The district court found the balance of harms weighed in favor of the injunction. The court of appeals found no abuse of discretion. Given the scope of the injunction, any harm to Viance is limited. Viance can participate in the scientific debate, because it can still publish the results of its testing and conclusions stated in the studies or readily apparent from the data. The injunction was not likely to shift market perception against Viance, as Viance argued; stopping the ads wouldn’t disparage Viance’s product or inappropriately bolster Osmose’s.
The district court further found that the public interest favored an injunction because consumer confusion or deception harms the public. Viance argued that “the free flow of commercial and non-commercial speech on topics of consumer safety” favors the public interest, but enjoining only unsupported statements doesn’t hinder that free flow.

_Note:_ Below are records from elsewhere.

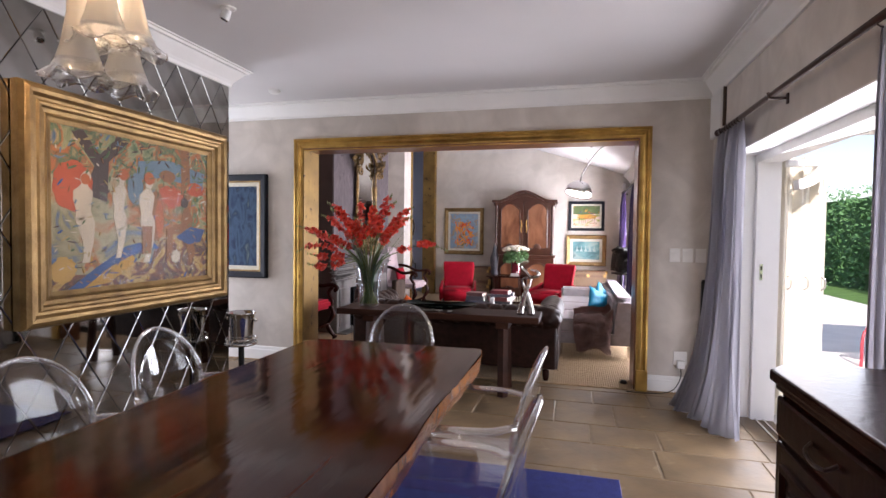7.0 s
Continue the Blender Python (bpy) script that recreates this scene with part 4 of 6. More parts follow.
lathe(bm, [(0.0, 0.0), (0.085, 0.0), (0.085, 0.008), (0.055, 0.022), (0.028, 0.04), (0.018, 0.07), (0.030, 0.09), (0.033, 0.105), (0.020, 0.125), (0.015, 0.17), (0.022, 0.22), (0.034, 0.25), (0.020, 0.27), (0.016, 0.33), (0.026, 0.36), (0.05, 0.385), (0.0, 0.39)], (0, 0, 0), 14)
part("stem", bm, CRYSTAL, cand)
WAX = material("candle_wax", (0.80, 0.78, 0.72), 0.5)
for i in range(5):
    a = math.tau * i / 4 + 0.5
    x, y, zc = (0.135 * math.cos(a), 0.135 * math.sin(a), 0.36) if i < 4 else (0, 0, 0.41)
    if i < 4:
        bm = bmesh.new()
        tube(bm, curve_points([(0, 0, 0.34), (x * 0.4, y * 0.4, 0.30), (x * 0.8, y * 0.8, 0.315), (x, y, zc)], 10), 0.008, 6)
        part("arm", bm, CRYSTAL, cand, smooth=True)
    bm = bmesh.new()
    lathe(bm, [(0.0, 0.0), (0.014, 0.0), (0.045, 0.010), (0.048, 0.016), (0.016, 0.014), (0.014, 0.03), (0.022, 0.07), (0.0, 0.07)], (x, y, zc), 12)
    cup = part("candle_cup", bm, CRYSTAL, cand)
    bm = bmesh.new()
    lathe(bm, [(0.0, 0.05), (0.011, 0.05), (0.0105, 0.17), (0.003, 0.175), (0.0, 0.185)], (x, y, zc), 10)
    part("candle", bm, WAX, cand, "white wax candle", smooth=True)
    for j in range(6):
        b = math.tau * j / 6
        bm = bmesh.new()
        lathe(bm, [(0.0, -0.052), (0.008, -0.042), (0.010, -0.034), (0.0, -0.012), (0.003, -0.006), (0.0, 0.0)], (x + 0.044 * math.cos(b), y + 0.044 * math.sin(b), zc + 0.012), 6)
        part("drop", bm, CRYSTAL, cup)

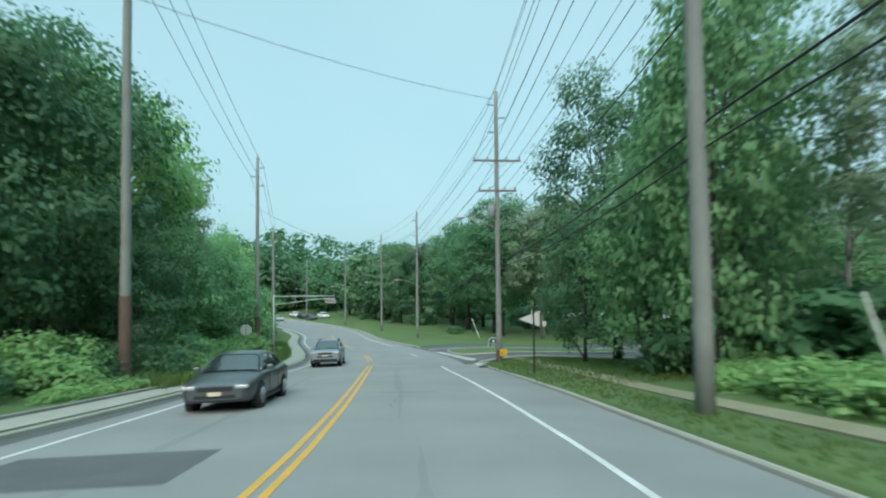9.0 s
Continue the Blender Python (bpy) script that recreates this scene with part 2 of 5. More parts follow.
RISE_L = [(-100, .10), (70, .10), (82, .12), (90, .2), (102, .2), (108, .13), (118, .06), (400, .04)]


def smooth(xs, ys, q):
    xs, ys, q = np.asarray(xs, float), np.asarray(ys, float), np.asarray(q, float)
    d, w = np.diff(ys) / np.diff(xs), np.diff(xs)
    m = np.r_[d[0], (d[:-1] * w[1:] + d[1:] * w[:-1]) / (w[1:] + w[:-1]), d[-1]]
    i = np.clip(np.searchsorted(xs, q) - 1, 0, len(xs) - 2)
    h = xs[i + 1] - xs[i]
    u = (q - xs[i]) / h
    return (2 * u**3 - 3 * u**2 + 1) * ys[i] + (u**3 - 2 * u**2 + u) * h * m[i] + (3 * u**2 - 2 * u**3) * ys[i + 1] + (u**3 - u**2) * h * m[i + 1]


_c = np.array(CENTRE, float)
_chord = np.r_[0, np.cumsum(np.hypot(*np.diff(_c, axis=0).T))]
_q = np.linspace(0, _chord[-1], 1600)
RX, RY = smooth(_chord, _c[:, 0], _q), smooth(_chord, _c[:, 1], _q)
RS = np.r_[0, np.cumsum(np.hypot(np.diff(RX), np.diff(RY)))]
RS -= np.interp(0, RY, RS)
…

The court of appeals agreed, however, that the district court abused its discretion by enjoining certain statements about Osmose’s certification, because it neither identified nor analyzed any Viance ads to that effect. Viance had sought a preliminary injunction about Osmose’s own statements about certification, claiming a false implication that the technology was EPA-certified. The district court held that Viance failed to demonstrate literal falsity or misleadingness. However, it never linked this finding to its decision to enjoin Viance from claiming that Osmose was not properly certified (I’m leaving out some details of what counts as “properly”). This portion of the injunction was vacated, though the court of appeals specifically noted that, if Viance had made such statements (presumably in commercial advertising or promotion) the district court could revisit the issue.
Finally, Viance argued that the injunction was an unconstitutional prior restraint because by its terms it could apply to protected noncommercial speech: petitioning the government, publishing scientific papers, arguing before certification organizations, or even giving testimony in this litigation. The court agreed and remanded for the injunction to be limited to statements made in commercial advertising and promotion. Osmose disavowed any intent to apply the injunction to protected noncommercial speech, and it hasn’t been enforced outside of advertising and promotional statements, but the literal terms bar such claims in any setting. A narrower injunction would protect Osmose’s goodwill and market position.
Comment: It's interesting that this is a case about press releases, given the court's First Amendment solicitude; the court takes as a given that press releases are commercial advertising or promotion--which I think is right, but might give at least some of the Justices who wrote in Nike v. Kasky fits.